→ **Brief**: Report every line from the material that contains the word "Blender".

→ **Information supplied**:
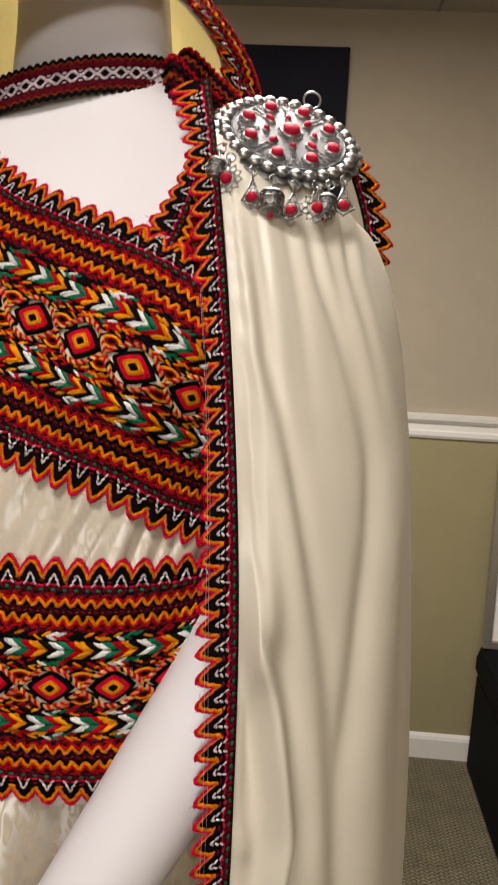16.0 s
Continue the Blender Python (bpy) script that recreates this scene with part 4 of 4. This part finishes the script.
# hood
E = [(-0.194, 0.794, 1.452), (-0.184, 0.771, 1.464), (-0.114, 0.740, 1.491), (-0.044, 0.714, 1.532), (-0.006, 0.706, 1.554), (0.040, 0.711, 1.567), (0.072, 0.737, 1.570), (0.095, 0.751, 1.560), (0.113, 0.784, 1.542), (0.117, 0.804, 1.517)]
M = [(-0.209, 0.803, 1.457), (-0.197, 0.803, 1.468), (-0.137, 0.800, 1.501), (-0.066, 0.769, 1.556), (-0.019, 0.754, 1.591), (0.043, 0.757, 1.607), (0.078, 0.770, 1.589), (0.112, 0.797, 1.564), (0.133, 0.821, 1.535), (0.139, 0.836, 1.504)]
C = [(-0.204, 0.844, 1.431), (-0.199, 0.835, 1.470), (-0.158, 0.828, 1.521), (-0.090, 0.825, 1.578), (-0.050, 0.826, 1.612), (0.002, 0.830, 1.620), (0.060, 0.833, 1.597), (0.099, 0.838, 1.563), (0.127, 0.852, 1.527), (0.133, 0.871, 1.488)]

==

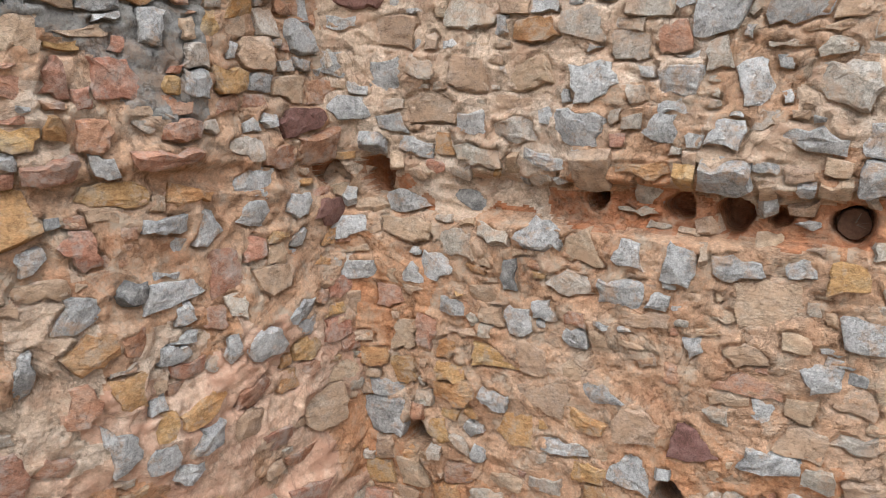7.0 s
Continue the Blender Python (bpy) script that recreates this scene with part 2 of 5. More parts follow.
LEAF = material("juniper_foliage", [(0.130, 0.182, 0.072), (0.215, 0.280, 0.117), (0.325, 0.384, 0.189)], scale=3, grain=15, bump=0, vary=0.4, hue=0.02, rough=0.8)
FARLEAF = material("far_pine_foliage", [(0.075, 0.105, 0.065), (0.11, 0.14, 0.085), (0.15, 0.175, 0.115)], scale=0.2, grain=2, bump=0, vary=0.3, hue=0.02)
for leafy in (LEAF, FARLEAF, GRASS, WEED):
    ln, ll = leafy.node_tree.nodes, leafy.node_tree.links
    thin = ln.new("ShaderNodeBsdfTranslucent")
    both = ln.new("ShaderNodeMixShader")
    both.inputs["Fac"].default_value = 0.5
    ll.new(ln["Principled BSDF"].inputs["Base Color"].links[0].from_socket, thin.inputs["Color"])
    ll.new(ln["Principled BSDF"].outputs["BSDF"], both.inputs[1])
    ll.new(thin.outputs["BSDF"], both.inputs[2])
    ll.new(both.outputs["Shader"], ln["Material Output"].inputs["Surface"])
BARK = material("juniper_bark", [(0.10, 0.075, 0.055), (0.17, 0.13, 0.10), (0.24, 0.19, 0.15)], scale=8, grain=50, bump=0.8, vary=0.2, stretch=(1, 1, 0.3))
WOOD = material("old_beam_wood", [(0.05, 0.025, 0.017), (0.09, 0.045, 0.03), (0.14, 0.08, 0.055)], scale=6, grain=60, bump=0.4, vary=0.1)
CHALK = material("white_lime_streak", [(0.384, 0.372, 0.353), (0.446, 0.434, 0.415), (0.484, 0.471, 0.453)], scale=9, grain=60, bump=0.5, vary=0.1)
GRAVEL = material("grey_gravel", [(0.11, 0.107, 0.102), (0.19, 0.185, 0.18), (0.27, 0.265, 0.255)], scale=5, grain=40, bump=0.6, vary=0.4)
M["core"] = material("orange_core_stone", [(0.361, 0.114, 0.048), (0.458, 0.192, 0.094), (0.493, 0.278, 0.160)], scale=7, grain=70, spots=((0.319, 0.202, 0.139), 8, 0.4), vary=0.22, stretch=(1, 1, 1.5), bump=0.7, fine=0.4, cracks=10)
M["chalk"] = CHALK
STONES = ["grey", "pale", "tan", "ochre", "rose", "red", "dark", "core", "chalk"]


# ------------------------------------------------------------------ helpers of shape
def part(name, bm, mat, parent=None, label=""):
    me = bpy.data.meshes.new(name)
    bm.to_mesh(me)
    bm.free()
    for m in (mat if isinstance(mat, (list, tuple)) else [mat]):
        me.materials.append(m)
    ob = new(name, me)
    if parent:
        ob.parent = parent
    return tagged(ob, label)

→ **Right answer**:
Continue the Blender Python (bpy) script that recreates this scene with part 4 of 4. This part finishes the script.
Continue the Blender Python (bpy) script that recreates this scene with part 2 of 5. More parts follow.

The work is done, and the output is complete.